In its five-day duration, the festival also featured is a photo exhibition on the theme: Imaging Nigerian Food: Contemporary Advertorial Conversation ‘Stomach Infrastructure’ –referencing the infamous ‘invention’ by the Governor of Ekiti State, Ayodele Fayose, after his questionable electoral victory four years ago; a coterie of performances drawn from around Nigeria including Gelede mask parade, hunters dance, dance package by Anambra State troupe, and musical concerts including the scintillating opening night performance by the Fuji music exponent, Saheed Osupa.

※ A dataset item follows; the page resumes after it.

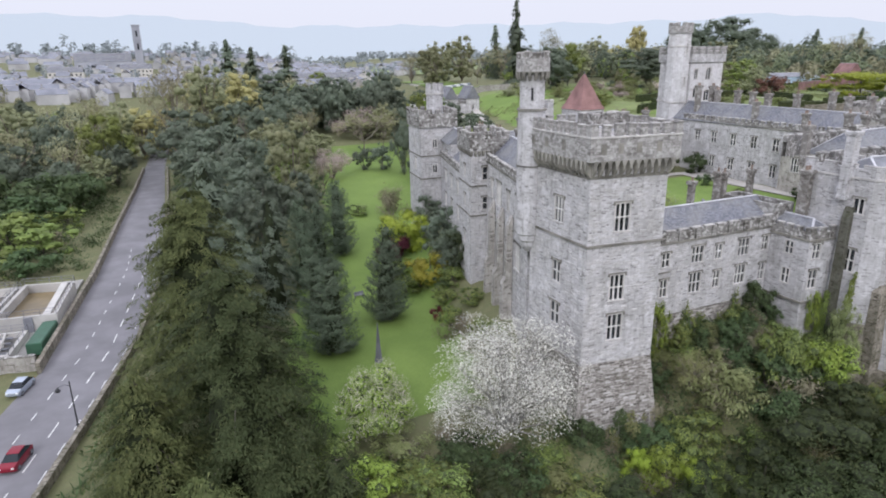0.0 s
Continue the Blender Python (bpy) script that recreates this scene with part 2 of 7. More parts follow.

From outside shires of Nigeria came Bolojo music offerings from Benin Republic, while the Festival’s specil guest of hpnpur, president Kagame of Rwanda sent his xountry’s national troupe. The international colloquium brought home the Managing Director of the Abidjan-Cote d’Ivoire-based African Development Bank, ADB, and former Nigeria Minister of Agriculture, Dr Akinwunmi Adesina as keynoter, on August 1. The spiritual father of Ife and progenitor of the Yoruba race, Ooni Ogunwusi, Ojaja II was Special Guest of Honour at the event.